The $90 million realised by Le Chariot rather overshadowed the new record of $63 million set at the same sale by Amedeo Modigliani. Nevertheless, Modigliani’s Tête became the world’s third most expensive sculpture and posted the fifth highest sale price in 2014. Standing 73 centimetres tall, this is not a bronze but a sculpture carved directly in stone. Modigliani produced his sculptures in a few short years between 1910 and 1914. His output was limited by the fatigue he suffered as a result of tuberculosis and his excessive, dissolute lifestyle. He was soon forced to abandon this kind of work because the physical demands were too great. It is thought that he only produced twenty carved sculptures in his lifetime. These rare works proclaim a resolute modernity combined with the timeless quality seen in the goddesses of Antiquity. This Tête was completed two years after Modigliani’s pivotal meeting with Brancusi. The two artists discovered that they shared a love of simplified, elongated forms and direct carving.

 

From modernity to the Balloon Dog

Brancusi appears in the sale rooms even more rarely than Modigliani. His presence in our ranking is thanks to a sculpture in wood executed around 1914-1917. It unleashed a frenzy of bidding at the sale of the Yves Saint Laurent/Pierre Bergé collection in Paris in February 2009. Madame L.R. is one of the artist’s rare works to be sculpted in wood, most of which were created between 1913 and 1925. Some have been dismantled, reconstructed or destroyed and it is difficult to know precisely how many works of this type were produced. In Madame L.R. we see the influence of African statuary, a style which lay at the heart of some of the major innovations of the 20th century. Henri Matisse collected such statues and applied himself to creating stylised forms for his sculptures, which can attract higher prices than paintings. His highest price to date was set by a monumental bronze: Nu de dos, 4 état (Back IV) sold for $43.5 million at Christie’s in 2010. The Nus de dos series was produced between 1909 and 1930. These are some of Matisse’s most important works in terms of his unrelenting study of figures and the relationship between form and content.

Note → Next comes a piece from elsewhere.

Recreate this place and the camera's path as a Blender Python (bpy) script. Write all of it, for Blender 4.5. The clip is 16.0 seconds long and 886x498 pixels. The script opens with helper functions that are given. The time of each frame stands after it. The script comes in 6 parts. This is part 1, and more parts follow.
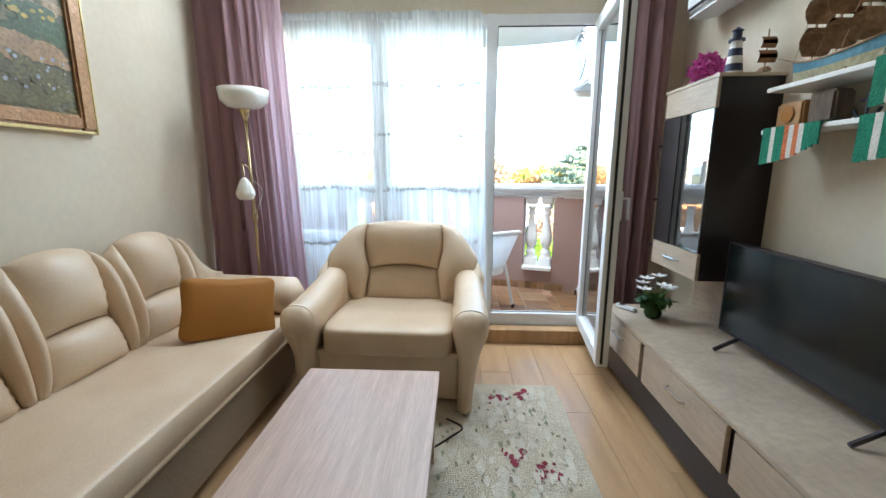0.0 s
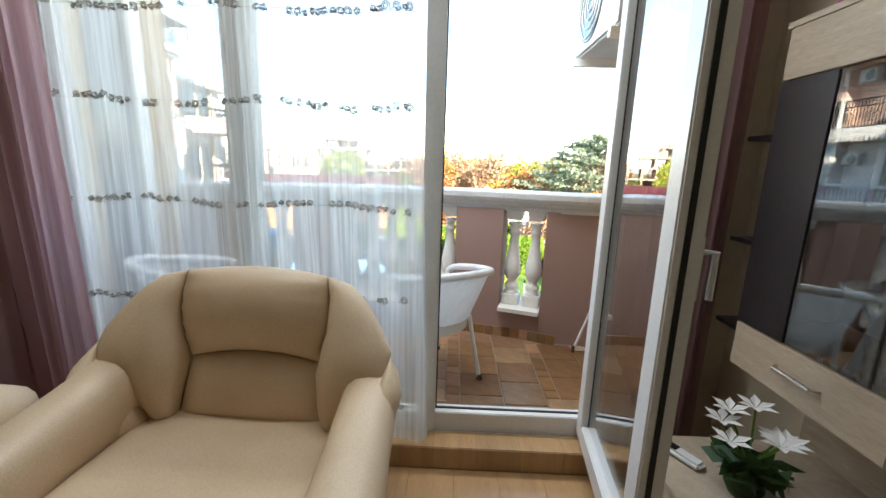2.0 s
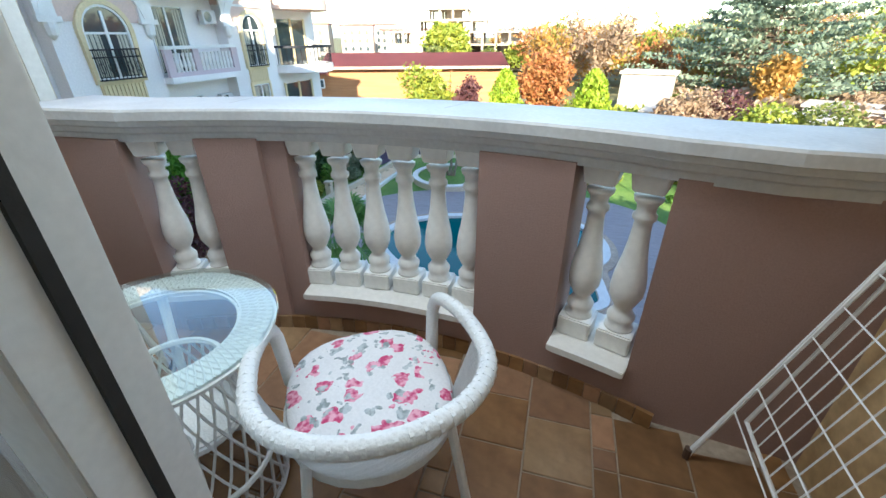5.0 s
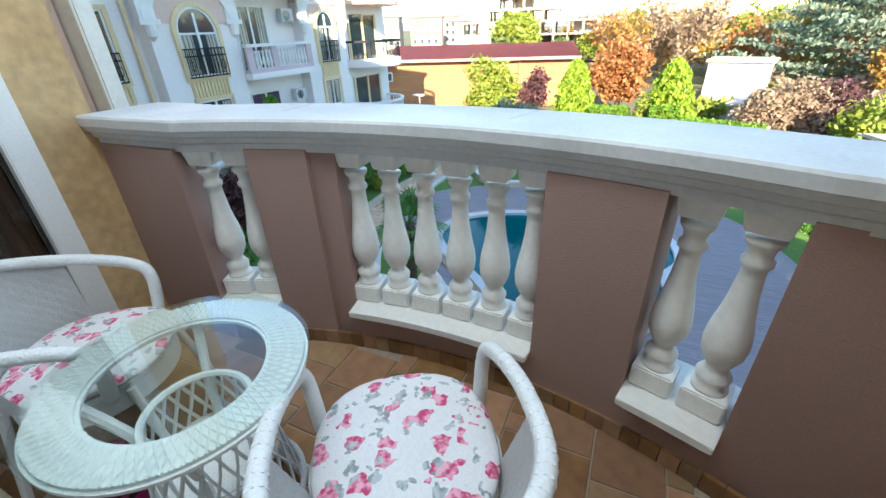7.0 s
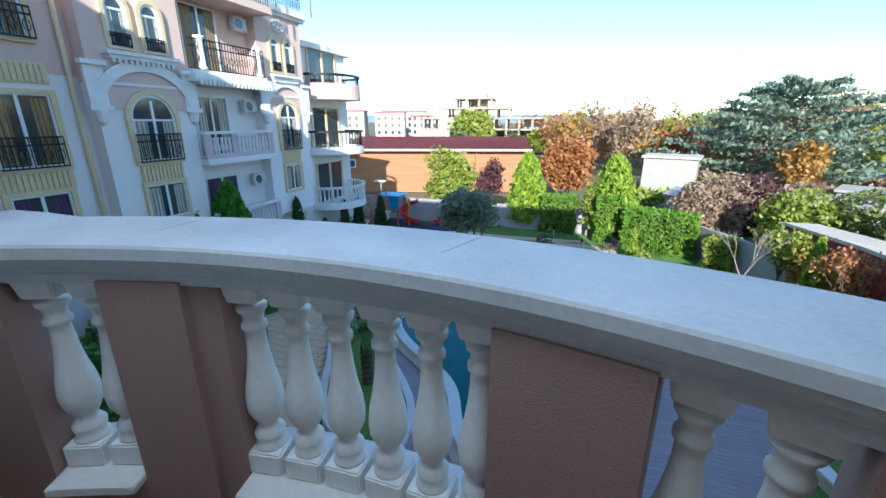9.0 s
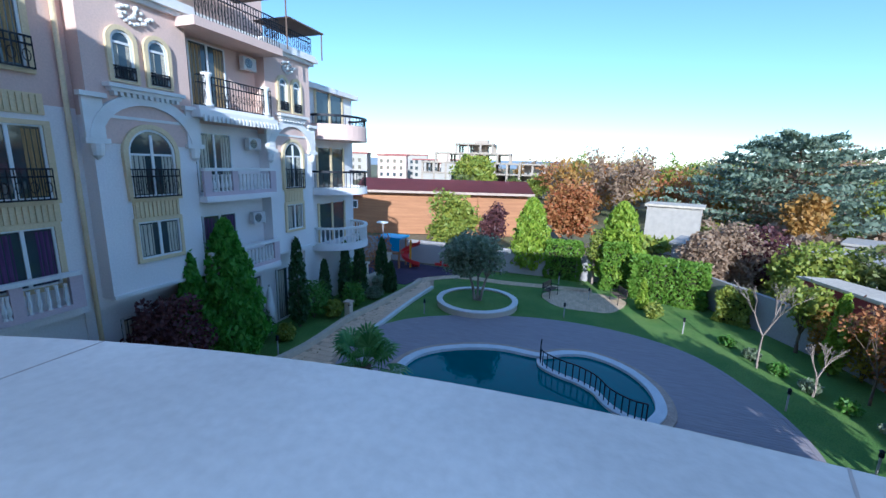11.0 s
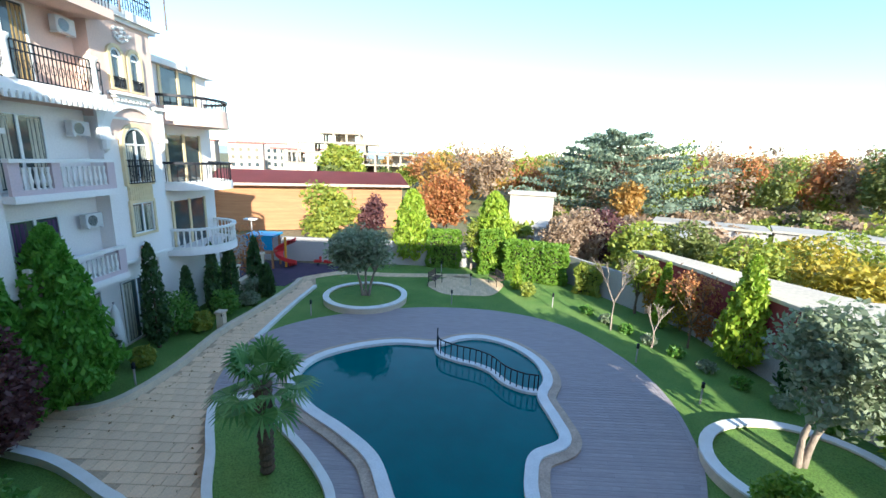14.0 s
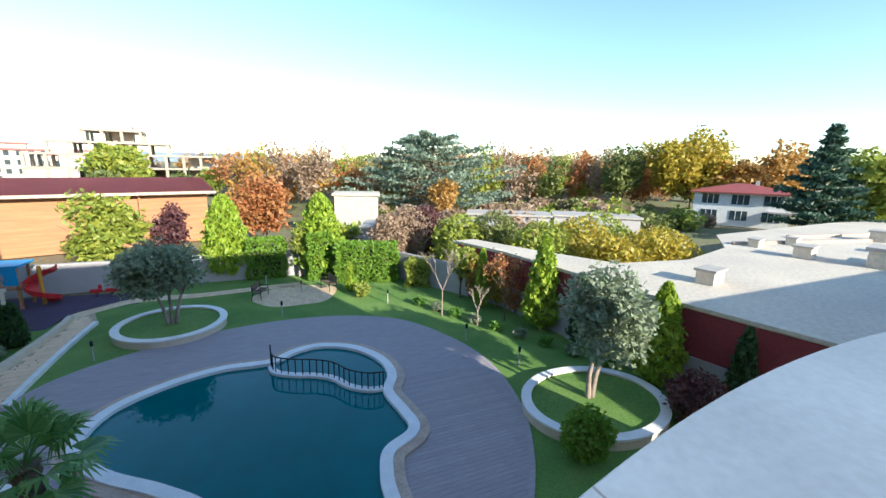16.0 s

No review of the world’s most expensive sculptures would be complete without mentioning Jeff Koons, the world’s most sought-after contemporary artist, the favourite of speculators in the first decade of this century and an artist who is supported by the market’s most powerful players. His Balloon Dog in orange, a huge sculpture measuring 3 x 4 metres, holds the world record for a contemporary work and takes fourth place in our ranking. Balloon Dog is also his most popular and prestigious creation. It sold for $52 million at Christie’s New York in November 2013, making Koons more expensive than Matisse and Brancusi.